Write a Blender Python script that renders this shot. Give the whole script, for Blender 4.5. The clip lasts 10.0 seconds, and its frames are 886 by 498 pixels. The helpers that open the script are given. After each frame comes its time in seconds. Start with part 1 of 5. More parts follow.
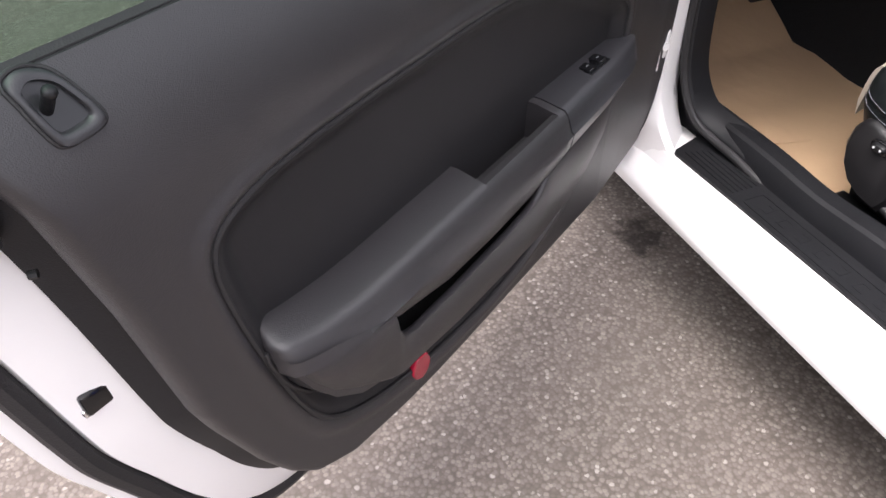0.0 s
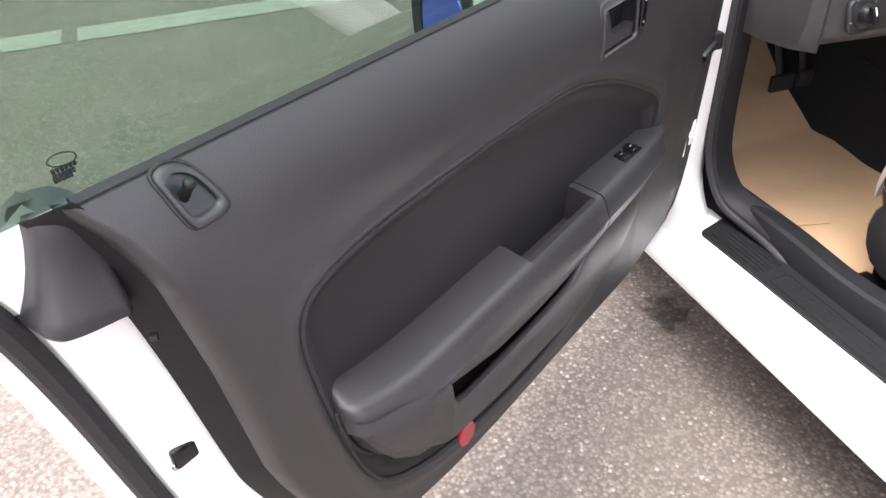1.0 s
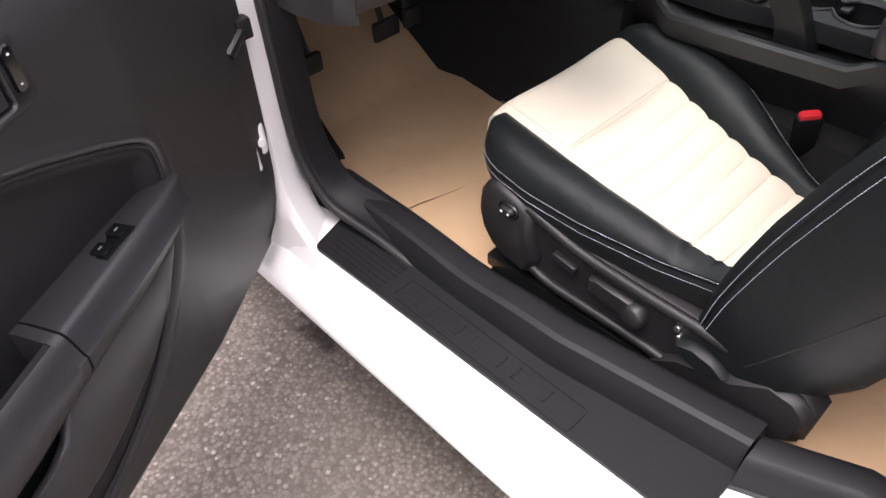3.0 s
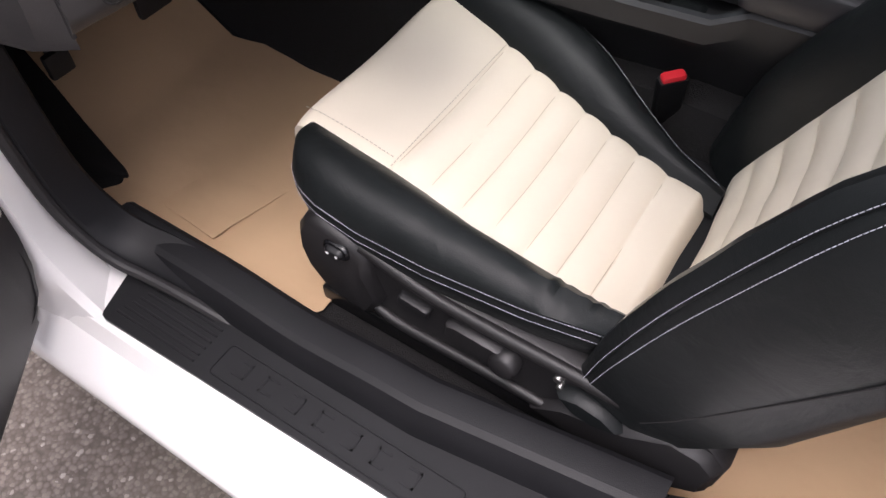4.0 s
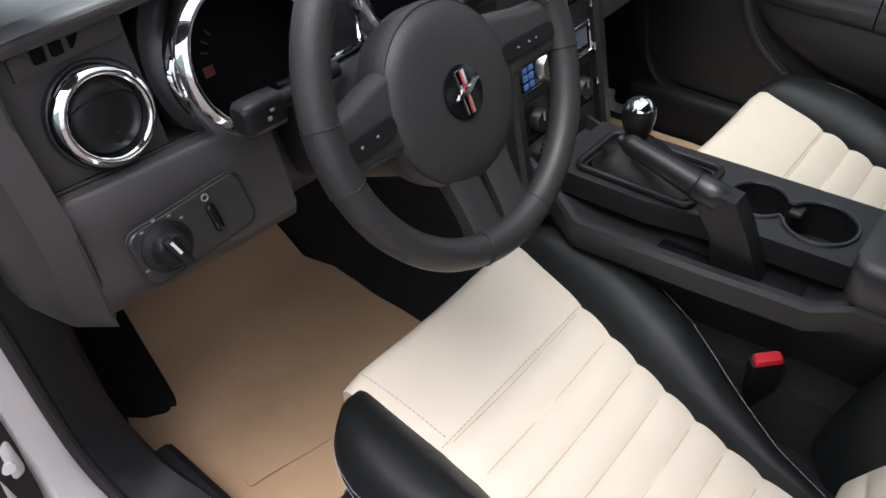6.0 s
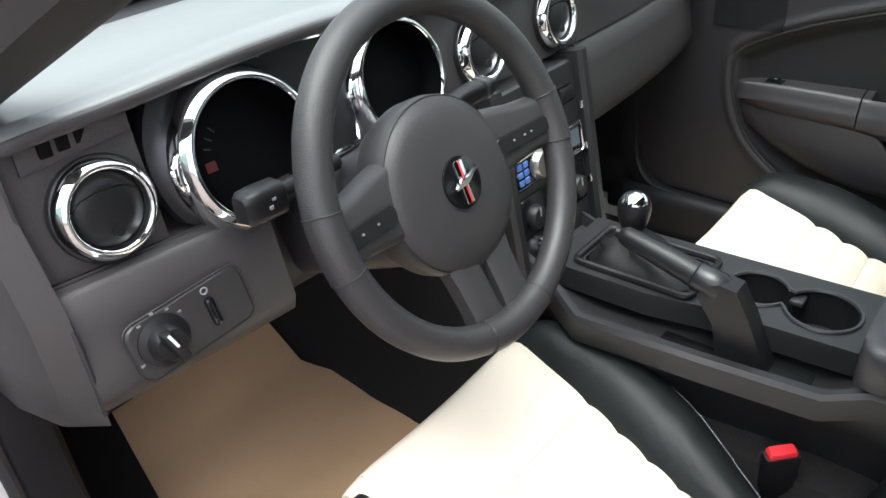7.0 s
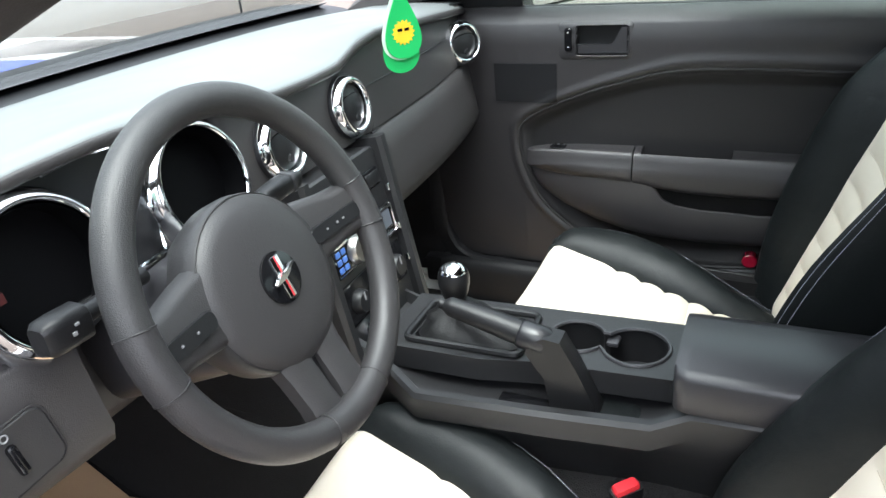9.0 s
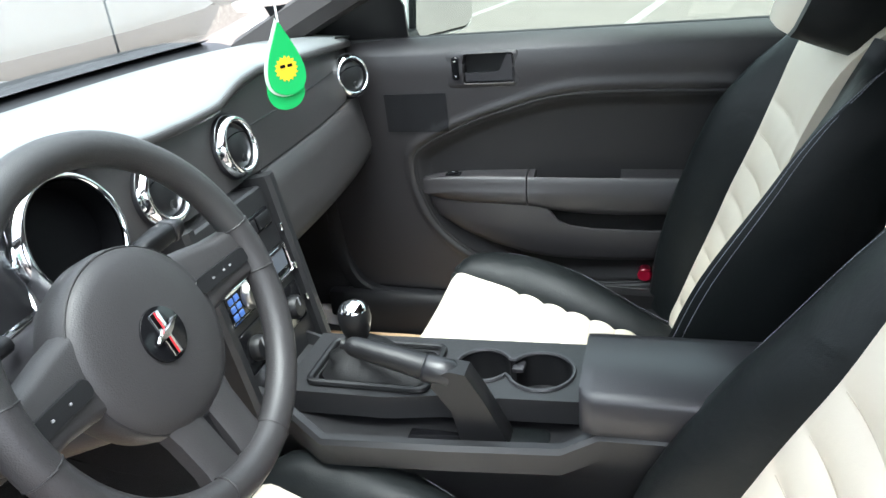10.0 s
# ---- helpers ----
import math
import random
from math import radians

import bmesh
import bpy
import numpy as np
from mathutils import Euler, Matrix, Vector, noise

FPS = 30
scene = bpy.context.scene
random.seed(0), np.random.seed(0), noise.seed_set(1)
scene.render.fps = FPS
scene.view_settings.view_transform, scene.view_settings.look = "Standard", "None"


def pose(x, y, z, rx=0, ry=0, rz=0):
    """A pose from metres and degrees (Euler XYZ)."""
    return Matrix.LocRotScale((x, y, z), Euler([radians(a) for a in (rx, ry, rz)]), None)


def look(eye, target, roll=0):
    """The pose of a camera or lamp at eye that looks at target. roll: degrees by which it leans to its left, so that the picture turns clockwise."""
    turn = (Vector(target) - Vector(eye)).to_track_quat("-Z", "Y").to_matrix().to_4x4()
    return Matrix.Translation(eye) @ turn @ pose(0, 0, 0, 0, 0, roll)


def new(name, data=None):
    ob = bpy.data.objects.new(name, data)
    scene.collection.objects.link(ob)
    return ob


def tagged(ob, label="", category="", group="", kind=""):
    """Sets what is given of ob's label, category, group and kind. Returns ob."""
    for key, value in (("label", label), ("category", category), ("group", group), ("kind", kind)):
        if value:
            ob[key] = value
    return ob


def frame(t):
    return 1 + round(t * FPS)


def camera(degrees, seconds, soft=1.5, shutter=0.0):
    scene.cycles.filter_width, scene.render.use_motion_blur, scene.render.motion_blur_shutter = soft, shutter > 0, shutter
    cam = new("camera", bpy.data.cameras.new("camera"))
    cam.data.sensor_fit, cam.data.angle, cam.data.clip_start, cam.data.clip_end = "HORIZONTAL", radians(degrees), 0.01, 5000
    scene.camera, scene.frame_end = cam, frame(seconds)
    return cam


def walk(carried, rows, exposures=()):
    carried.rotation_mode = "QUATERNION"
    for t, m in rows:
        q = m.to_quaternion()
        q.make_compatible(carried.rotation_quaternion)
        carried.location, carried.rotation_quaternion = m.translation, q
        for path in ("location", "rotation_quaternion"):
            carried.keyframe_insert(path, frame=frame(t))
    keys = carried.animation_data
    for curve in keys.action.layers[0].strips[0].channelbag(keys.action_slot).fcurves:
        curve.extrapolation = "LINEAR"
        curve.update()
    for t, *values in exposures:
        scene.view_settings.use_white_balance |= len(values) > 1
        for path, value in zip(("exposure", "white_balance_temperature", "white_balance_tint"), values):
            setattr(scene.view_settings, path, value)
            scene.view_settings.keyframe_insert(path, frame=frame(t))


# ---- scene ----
═══
(TASK REQUIREMENTS):
Return each line from the material above exactly, but not the pictures.

(COMPLETE RESPONSE):
Write a Blender Python script that renders this shot. Give the whole script, for Blender 4.5. The clip lasts 10.0 seconds, and its frames are 886 by 498 pixels. The helpers that open the script are given. After each frame comes its time in seconds. Start with part 1 of 5. More parts follow.
0.0 s
1.0 s
3.0 s
4.0 s
6.0 s
7.0 s
9.0 s
10.0 s
# ---- helpers ----
import math
import random
from math import radians

import bmesh
import bpy
import numpy as np
from mathutils import Euler, Matrix, Vector, noise

FPS = 30
scene = bpy.context.scene
random.seed(0), np.random.seed(0), noise.seed_set(1)
scene.render.fps = FPS
scene.view_settings.view_transform, scene.view_settings.look = "Standard", "None"


def pose(x, y, z, rx=0, ry=0, rz=0):
    """A pose from metres and degrees (Euler XYZ)."""
    return Matrix.LocRotScale((x, y, z), Euler([radians(a) for a in (rx, ry, rz)]), None)


def look(eye, target, roll=0):
    """The pose of a camera or lamp at eye that looks at target. roll: degrees by which it leans to its left, so that the picture turns clockwise."""
    turn = (Vector(target) - Vector(eye)).to_track_quat("-Z", "Y").to_matrix().to_4x4()
    return Matrix.Translation(eye) @ turn @ pose(0, 0, 0, 0, 0, roll)


def new(name, data=None):
    ob = bpy.data.objects.new(name, data)
    scene.collection.objects.link(ob)
    return ob


def tagged(ob, label="", category="", group="", kind=""):
    """Sets what is given of ob's label, category, group and kind. Returns ob."""
    for key, value in (("label", label), ("category", category), ("group", group), ("kind", kind)):
        if value:
            ob[key] = value
    return ob


def frame(t):
    return 1 + round(t * FPS)


def camera(degrees, seconds, soft=1.5, shutter=0.0):
    scene.cycles.filter_width, scene.render.use_motion_blur, scene.render.motion_blur_shutter = soft, shutter > 0, shutter
    cam = new("camera", bpy.data.cameras.new("camera"))
    cam.data.sensor_fit, cam.data.angle, cam.data.clip_start, cam.data.clip_end = "HORIZONTAL", radians(degrees), 0.01, 5000
    scene.camera, scene.frame_end = cam, frame(seconds)
    return cam


def walk(carried, rows, exposures=()):
    carried.rotation_mode = "QUATERNION"
    for t, m in rows:
        q = m.to_quaternion()
        q.make_compatible(carried.rotation_quaternion)
        carried.location, carried.rotation_quaternion = m.translation, q
        for path in ("location", "rotation_quaternion"):
            carried.keyframe_insert(path, frame=frame(t))
    keys = carried.animation_data
    for curve in keys.action.layers[0].strips[0].channelbag(keys.action_slot).fcurves:
        curve.extrapolation = "LINEAR"
        curve.update()
    for t, *values in exposures:
        scene.view_settings.use_white_balance |= len(values) > 1
        for path, value in zip(("exposure", "white_balance_temperature", "white_balance_tint"), values):
            setattr(scene.view_settings, path, value)
            scene.view_settings.keyframe_insert(path, frame=frame(t))


# ---- scene ----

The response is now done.